Relatives and links: Rae Ballantyne, Barbara Haynes nee Ballantyne, Barrie West
James Ballantyne was born in Scotland on 4 March 1888. After completing his apprenticeship as a gardener he migrated to Australia before World War I. In December 1919 he was discharged after serving with the Australian Army overseas. In 1923 James was allocated a soldier settler’s block of seven and a half acres right on the River Torrens on the western side of River Road, St James Park, now known as Findon Road, Kidman Park. The bridge, at the time and until 1937 when the Keele Bridge was built, was a narrow plank. James grew a range of vegetables including: tomatoes; cauliflowers; turnips; spinach; radishes and lettuces which he sold at the East End Market. He focused more on potatoes and celery from the 1940s. The celery was sold in Melbourne and Sydney.

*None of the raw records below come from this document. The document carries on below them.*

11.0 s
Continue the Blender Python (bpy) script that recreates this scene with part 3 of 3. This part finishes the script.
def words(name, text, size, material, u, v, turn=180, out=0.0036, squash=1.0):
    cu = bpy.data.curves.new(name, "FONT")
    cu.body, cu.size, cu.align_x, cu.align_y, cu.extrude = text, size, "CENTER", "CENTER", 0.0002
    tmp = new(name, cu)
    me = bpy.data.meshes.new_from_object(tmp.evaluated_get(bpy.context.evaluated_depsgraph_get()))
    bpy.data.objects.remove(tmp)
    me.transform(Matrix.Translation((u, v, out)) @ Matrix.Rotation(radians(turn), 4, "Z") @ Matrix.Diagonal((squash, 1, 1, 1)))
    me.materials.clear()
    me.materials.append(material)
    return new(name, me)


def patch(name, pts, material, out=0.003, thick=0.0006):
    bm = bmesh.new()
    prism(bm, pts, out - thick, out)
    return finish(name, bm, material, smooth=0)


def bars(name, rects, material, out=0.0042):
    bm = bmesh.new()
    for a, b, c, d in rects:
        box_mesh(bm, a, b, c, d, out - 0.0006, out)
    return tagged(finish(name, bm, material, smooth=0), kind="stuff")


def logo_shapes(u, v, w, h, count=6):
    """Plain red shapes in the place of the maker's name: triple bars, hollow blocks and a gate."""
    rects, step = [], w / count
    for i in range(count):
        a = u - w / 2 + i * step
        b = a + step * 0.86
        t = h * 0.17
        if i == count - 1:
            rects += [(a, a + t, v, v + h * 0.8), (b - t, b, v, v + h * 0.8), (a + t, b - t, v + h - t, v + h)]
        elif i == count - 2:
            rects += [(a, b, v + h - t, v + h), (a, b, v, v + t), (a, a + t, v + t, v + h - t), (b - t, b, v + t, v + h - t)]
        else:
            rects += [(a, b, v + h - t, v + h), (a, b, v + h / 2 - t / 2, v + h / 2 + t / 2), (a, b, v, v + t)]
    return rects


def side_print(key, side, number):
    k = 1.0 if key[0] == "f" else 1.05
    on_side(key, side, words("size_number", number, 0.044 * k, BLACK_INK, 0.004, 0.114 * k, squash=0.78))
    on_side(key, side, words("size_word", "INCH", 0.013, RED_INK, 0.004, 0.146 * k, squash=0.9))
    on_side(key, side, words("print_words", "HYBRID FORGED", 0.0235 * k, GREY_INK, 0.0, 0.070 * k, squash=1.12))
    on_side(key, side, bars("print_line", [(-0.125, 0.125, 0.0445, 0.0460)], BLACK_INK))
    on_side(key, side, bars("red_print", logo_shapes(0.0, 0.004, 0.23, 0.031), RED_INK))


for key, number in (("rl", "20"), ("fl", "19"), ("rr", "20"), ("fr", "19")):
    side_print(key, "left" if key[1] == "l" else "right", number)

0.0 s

James married Muriel Langsford Brown in 1929. Rae was born on 7th January 1933, and Barbara, on 22 April 1935. They grew up assisting their parents in the market garden. In their interviews Rae and Barbara recall helping their parents and ploughing the land with a horse. Rae worked full-time in the garden with his father for ten years until he was 25 years. Their father knew some of the Italian market gardeners along Valetta and Findon Roads and employed Italian men at harvest time. The Ballantynes sold their land in 1958/59 to Eyles warehouse. In their retirement, they kept half an acre, and grew flowers. Muriel died in 1973, and James, in 1977. Both Rae and his wife, Nancy, and Barbara and her husband, Russell Haynes, bought houses at Kidman Park.
Rae Ballantyne and Barbara Haynes were interviewed for the project in 2012. In their interviews they provide their memories of growing up on the market gardens and their parents’ hard work.